→ **Problem to solve**: Find the word "name" in the listing; pull out each line holding it.

· · ·

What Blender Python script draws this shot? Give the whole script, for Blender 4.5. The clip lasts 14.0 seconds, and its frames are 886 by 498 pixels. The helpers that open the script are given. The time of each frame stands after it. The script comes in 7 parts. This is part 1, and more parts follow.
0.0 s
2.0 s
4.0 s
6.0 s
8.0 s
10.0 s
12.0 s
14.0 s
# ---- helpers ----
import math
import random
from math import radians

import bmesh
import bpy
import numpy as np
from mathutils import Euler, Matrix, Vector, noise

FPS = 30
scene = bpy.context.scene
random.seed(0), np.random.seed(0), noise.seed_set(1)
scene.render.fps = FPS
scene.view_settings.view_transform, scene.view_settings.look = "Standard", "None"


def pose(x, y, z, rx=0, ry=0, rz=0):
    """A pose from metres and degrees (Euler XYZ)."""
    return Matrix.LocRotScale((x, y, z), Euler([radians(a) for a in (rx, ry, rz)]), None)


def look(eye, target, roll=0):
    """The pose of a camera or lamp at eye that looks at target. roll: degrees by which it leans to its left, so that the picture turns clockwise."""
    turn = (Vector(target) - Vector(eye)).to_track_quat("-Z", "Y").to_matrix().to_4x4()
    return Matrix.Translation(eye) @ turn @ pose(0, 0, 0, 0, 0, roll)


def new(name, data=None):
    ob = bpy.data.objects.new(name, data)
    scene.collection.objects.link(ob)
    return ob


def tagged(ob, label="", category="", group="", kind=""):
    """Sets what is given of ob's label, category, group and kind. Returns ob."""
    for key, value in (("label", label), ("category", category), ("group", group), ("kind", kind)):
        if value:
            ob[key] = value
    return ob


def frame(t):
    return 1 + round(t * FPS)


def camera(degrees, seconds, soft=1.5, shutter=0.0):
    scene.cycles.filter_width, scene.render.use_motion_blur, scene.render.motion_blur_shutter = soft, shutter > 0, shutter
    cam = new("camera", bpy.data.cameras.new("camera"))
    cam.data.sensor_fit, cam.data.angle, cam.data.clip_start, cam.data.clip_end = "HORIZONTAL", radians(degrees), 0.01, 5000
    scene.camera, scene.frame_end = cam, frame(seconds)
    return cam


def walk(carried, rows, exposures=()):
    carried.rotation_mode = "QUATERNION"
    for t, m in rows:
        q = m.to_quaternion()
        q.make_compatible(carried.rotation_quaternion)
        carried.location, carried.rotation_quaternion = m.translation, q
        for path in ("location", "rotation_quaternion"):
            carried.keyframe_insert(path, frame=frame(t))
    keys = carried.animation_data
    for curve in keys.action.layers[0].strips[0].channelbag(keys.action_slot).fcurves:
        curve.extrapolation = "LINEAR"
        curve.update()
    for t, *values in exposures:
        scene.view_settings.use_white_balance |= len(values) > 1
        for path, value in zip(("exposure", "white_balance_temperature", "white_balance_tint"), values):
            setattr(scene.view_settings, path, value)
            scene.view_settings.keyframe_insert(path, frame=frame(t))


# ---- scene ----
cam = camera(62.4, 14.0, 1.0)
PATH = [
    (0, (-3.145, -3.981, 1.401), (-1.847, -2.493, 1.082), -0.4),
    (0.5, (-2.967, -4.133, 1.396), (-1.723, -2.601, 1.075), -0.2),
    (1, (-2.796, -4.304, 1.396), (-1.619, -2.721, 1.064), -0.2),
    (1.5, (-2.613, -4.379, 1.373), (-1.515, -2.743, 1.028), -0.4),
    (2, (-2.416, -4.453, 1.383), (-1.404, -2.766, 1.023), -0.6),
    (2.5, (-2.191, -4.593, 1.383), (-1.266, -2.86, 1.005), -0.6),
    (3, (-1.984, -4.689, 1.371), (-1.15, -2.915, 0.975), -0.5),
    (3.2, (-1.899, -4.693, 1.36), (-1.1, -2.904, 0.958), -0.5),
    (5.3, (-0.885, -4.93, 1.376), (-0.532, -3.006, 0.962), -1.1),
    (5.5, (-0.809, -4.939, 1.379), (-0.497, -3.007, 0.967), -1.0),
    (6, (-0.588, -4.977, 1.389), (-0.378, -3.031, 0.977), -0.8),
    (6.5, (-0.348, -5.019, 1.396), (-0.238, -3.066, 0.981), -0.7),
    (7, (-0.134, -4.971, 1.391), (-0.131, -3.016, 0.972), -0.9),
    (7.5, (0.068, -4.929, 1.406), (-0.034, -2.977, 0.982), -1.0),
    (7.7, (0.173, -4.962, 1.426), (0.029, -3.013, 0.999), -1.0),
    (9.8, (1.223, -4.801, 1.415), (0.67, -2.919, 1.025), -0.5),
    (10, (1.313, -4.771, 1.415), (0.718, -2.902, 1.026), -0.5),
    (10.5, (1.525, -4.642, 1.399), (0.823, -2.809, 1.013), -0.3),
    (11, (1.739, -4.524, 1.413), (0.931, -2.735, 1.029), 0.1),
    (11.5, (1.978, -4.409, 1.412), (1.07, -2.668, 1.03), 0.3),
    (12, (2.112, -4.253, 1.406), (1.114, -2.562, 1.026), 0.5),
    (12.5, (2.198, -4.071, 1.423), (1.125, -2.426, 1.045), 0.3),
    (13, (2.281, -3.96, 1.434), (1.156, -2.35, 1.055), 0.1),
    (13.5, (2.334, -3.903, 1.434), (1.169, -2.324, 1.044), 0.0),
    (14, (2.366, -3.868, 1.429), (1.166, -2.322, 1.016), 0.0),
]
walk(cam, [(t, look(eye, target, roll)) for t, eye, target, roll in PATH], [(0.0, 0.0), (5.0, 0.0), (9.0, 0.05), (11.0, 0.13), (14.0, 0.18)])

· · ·

→ **Final result**:
def new(name, data=None):
    ob = bpy.data.objects.new(name, data)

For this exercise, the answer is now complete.